Many websites split content across multiple pages using pagination. To scrape all the data, we need to follow links from page to page. Let’s learn how to handle pagination:

import requests
from lxml import html
import time
from urllib.parse import urljoin

base_url = "https://quotes.toscrape.com"
current_url = base_url
all_quotes = []
page_num = 1

while True:
    print(f"Scraping page {page_num}...")
    response = requests.get(current_url)
    tree = html.fromstring(response.text)

    # Extract quotes from current page
    quote_containers = tree.xpath('//div[@class="quote"]')
    for container in quote_containers:
        text = container.xpath('.//span[@class="text"]/text()')[0]
        author = container.xpath('.//small[@class="author"]/text()')[0]
        tags = container.xpath('.//a[@class="tag"]/text()')
        all_quotes.append({"text": text, "author": author, "tags": tags})

    # Check for "Next" button using inspect element to find the selector
    next_button = tree.xpath('//li[@class="next"]/a/@href')

    if next_button:
        # Construct full URL (handling relative URLs)
        next_url = next_button[0]
        # Use urljoin to properly combine URLs
        current_url = urljoin(base_url, next_url)
        page_num += 1
        time.sleep(1)  # Be polite - wait between requests
    else:
        print("No more pages!")
        break

print(f"\nTotal quotes scraped: {len(all_quotes)}")
print(f"\nFirst 3 quotes:")
for i, quote in enumerate(all_quotes[:3], 1):
    print(f"{i}. {quote['text']} - {quote['author']} - Tags: {', '.join(quote['tags'])}")

When following pagination links, always check if the link is relative (starts with /) or absolute (starts with http). The urljoin() function from urllib.parse properly combines base URLs with relative paths. Also, it’s good practice to add small delays (time.sleep()) between requests to avoid overwhelming the server.

Now, scrape all quotes from quotes.toscrape.com by following pagination links:
1. Extract quote text, author, and tags from each page,
2. Follow the "Next" link to get to the next page,
3. Continue until there are no more pages,
4. Store all data in a list of dictionaries.

Deliverables

4.1. Write code to scrape all pages from quotes.toscrape.com
4.2. Handle pagination by following "Next" links (use inspect element to find the selector).
4.3. Extract quote text, author, and tags from each page.
4.4. Store all data in a structured format (list of dictionaries).
4.5. Print the total number of quotes scraped and display a few examples.

Question 5 (2 points)

Let’s practice extracting more complex data. Sometimes we need to extract attributes, handle nested structures, and work with different types of content:

import requests
from lxml import html
from urllib.parse import urljoin

url = "https://quotes.toscrape.com"
response = requests.get(url)
tree = html.fromstring(response.text)

# Extract author profile links
author_link_elements = tree.xpath('//a[contains(@href, "/author/")]')
author_dict = {}

for elem in author_link_elements:
    author_name = elem.text
    author_href = elem.get('href')
    # Convert relative URL to absolute
    full_url = urljoin(url, author_href)
    author_dict[author_name] = full_url

print("Author name to profile URL mapping:")
for name, profile_url in list(author_dict.items())[:5]:
    print(f"{name}: {profile_url}")

# Extract tag links
tag_elements = tree.xpath('//a[@class="tag"]')
print(f"\nFound {len(tag_elements)} tag links")
print("\nFirst 10 tags:")
for i, tag_elem in enumerate(tag_elements[:10], 1):
    tag_text = tag_elem.text
    tag_href = tag_elem.get('href')
    tag_url = urljoin(url, tag_href)
    print(f"{i}. {tag_text} -> {tag_url}")

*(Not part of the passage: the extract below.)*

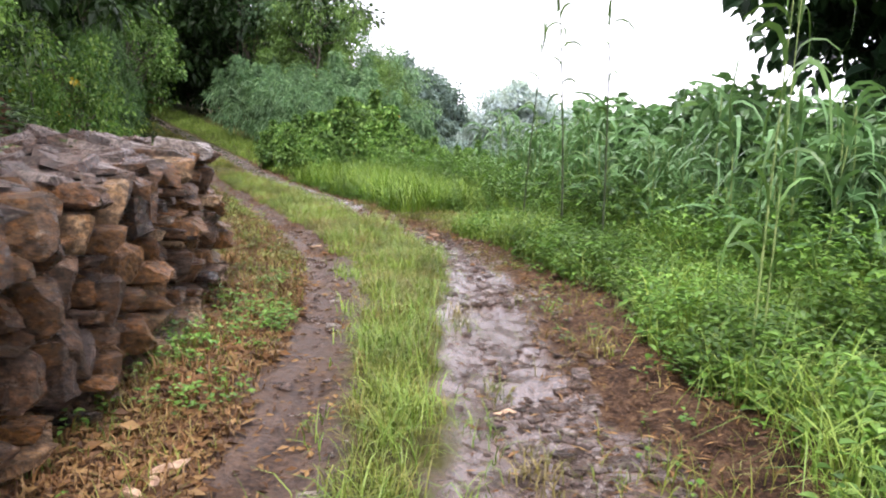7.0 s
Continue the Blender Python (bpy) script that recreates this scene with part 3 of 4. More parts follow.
grass("strip_tufts", "fresh green tufts along the upper part of the strip", scatter(rng, 6500, 13, 25, mid_lo, mid_hi, 0.45, 90, in_tracks), GRASS, 0.10, 0.28, 0.008, 1.6, rng)
flat_litter("leaf_litter", "brown leaves and straw trodden into the rut by the wall", scatter(rng, 2600, 2, 24, lambda y: road(y)[0] - 0.3, lambda y: road(y)[0] + 0.26, 0.42, 66), STRAW, rng, (0.015, 0.07), 0.4)
flat_litter("leaf_litter", "straw and twigs trodden into the wet rut", scatter(rng, 1300, 2, 24, lambda y: road(y)[1] - 0.35, lambda y: road(y)[1] + 0.5, 0.45, 67), STRAW, rng, (0.02, 0.09), 0.2)
flat_litter("leaf_litter", "rust-brown fallen leaves thick over the far side of the clearing", scatter(rng, 7500, 16.5, 26.5, far_lo, left_hi, 0.4, 68, hillside), RUST, rng, (0.03, 0.09), 0.6)
weeds("clearing_weeds", "brighter clumps of leafy weeds across the clearing", scatter(rng, 500, 16.5, 21.5, far_lo, left_hi, 0.58, 69, hillside), GRASS, rng, (0.05, 0.24), (0.03, 0.07), 10)


flat_litter("leaf_litter", "straw and bits of stalk over the soil beside the rut", scatter(rng, 2600, 4, 14, lambda y: road(y)[1] + 0.2, lambda y: edge_right(y) + 0.1, 0.35, 81), STRAW, rng, (0.03, 0.12), 0.14)
flat_litter("leaf_litter", "rust-brown leaves fallen along both edges of the wet rut", scatter(rng, 1000, 14, 27, lambda y: road(y)[1] + 0.12, lambda y: road(y)[1] + 0.5, 0.4, 82), RUST, rng, (0.02, 0.065), 0.5)
flat_litter("leaf_litter", "rust-brown leaves fallen on the rut by the bank", scatter(rng, 700, 14, 32, lambda y: road(y)[0] - 0.35, lambda y: road(y)[0] + 0.25, 0.42, 83), RUST, rng, (0.02, 0.065), 0.5)
weeds("thin_weeds", "small leafy weeds sprouting on the soil beside the rut", scatter(rng, 90, 4, 14, lambda y: road(y)[1] + 0.4, lambda y: edge_right(y), 0.5, 84), WEED, rng, (0.03, 0.12), (0.025, 0.05), 7)


grass("strip_tufts", "loose grass falling out over the rut by the wall", scatter(rng, 1000, 2, 14, lambda y: mid_lo(y) - 0.18, lambda y: mid_lo(y) + 0.12, 0.54, 91), GRASS, 0.12, 0.3, 0.007, 1.9, rng)
grass("strip_tufts", "loose grass falling out over the wet rut", scatter(rng, 1500, 2, 24, lambda y: mid_hi(y) - 0.12, lambda y: mid_hi(y) + 0.2, 0.54, 92), GRASS, 0.12, 0.3, 0.007, 1.9, rng)


def rut_tufts():
    """Tufts of grass rooted between the stones of the wet rut."""
    rng = np.random.default_rng(93)
    for x, y, count, spread in ((1.52, 8.75, 90, 0.07), (1.48, 9.8, 40, 0.05), (1.4, 11.2, 45, 0.06), (2.15, 8.6, 40, 0.08), (2.2, 10.4, 50, 0.08), (1.62, 6.3, 30, 0.05)):
        px, py = rng.normal(x, spread, count), rng.normal(y, spread * 1.8, count)
        grass("rut_tuft", "small tuft of yellow-green grass rooted in the wet rut", np.stack([px, py, ground_height(px, py) - 0.01], 1), STRIP, 0.1, 0.24, 0.006, 1.4, rng)


rut_tufts()


def wall_top_weeds():
    rng = np.random.default_rng(57)
    y = np.concatenate([rng.normal(5.2, 0.5, 60), rng.normal(2.2, 0.5, 30), rng.uniform(6, 12, 25)])
    x = wall_face(y) - rng.uniform(0.75, 1.1, len(y))
    weeds("wall_weeds", "small green weeds rooted on top of the wall", np.stack([x, y, 1.05 + 0.13 * (wall_face(y) - x)], 1), WEED, rng, (0.03, 0.16), (0.03, 0.07), 8)


wall_top_weeds()


def track_stones():
    r = random.Random(12)
    poses = []
    for _ in range(6000):
        y = r.uniform(1.2, 19)
        a, b = road(np.array(y))
        x = float(b) + r.gauss(0.18, 0.22) if r.random() < 0.84 else float(a) + r.gauss(0, 0.2)
        if wave_noise(np.array(x * 1.5), np.array(y * 1.5), 17) < 0.38 + 0.2 * r.random() or (x < b - 0.4 and y < 6 and r.random() < 0.6):
            continue
        s = r.uniform(0.010, 0.030) * (2.3 if r.random() < 0.14 else 1)
        poses.append(pose(x, y, float(ground_height(x, y)) + s * 0.12, r.uniform(-15, 15), r.uniform(-15, 15), r.uniform(0, 360)) @ Matrix.Diagonal((s * 1.8, s * 1.2, s * 0.36, 1)))
    me = joined_stones("gravel", poses, GRAVEL, r, PEBBLE_ARRAYS)
    tagged(new("gravel", me), "wet flat stone chips pressed into the ruts", "gravel", kind="stuff")


track_stones()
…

When extracting links, remember to convert relative URLs (like /author/Steve-Jobs) to absolute URLs (like quotes.toscrape.com/author/Steve-Jobs) using urljoin(). This is important if you want to visit those links later.

Now, scrape quotes.toscrape.com and
1. Extract all author profile links (links that go to /author/…​),
2. Extract the text and href of each tag link,
3. Create a dictionary mapping each author name to their profile URL,
4. Create a list of all unique tags found on the page.

Deliverables

5.1. Extract all author profile links from the page.
5.2. Extract tag names and their corresponding links.
5.3. Create a dictionary mapping author names to their profile URLs (use absolute URLs).
5.4. Create a list of all unique tags.
5.5. Display the results in a clear format.

Submitting your Work

Once you have completed the questions, save your Jupyter notebook. You can then download the notebook and submit it to Gradescope.

Items to submit
  • firstname_lastname_webscraping_project2.ipynb

It is necessary to document your work, with comments about each solution. All of your work needs to be your own work, with citations to any source that you used. Please make sure that your work is your own work, and that any outside sources (people, internet pages, generative AI, etc.) are cited properly in the project template.

You must double check your .ipynb after submitting it in gradescope. A very common mistake is to assume that your .ipynb file has been rendered properly and contains your code, markdown, and code output even though it may not.

Please take the time to double check your work. See here for instructions on how to double check this.

You will not receive full credit if your .ipynb file does not contain all of the information you expect it to, or if it does not render properly in Gradescope. Please ask a TA if you need help with this.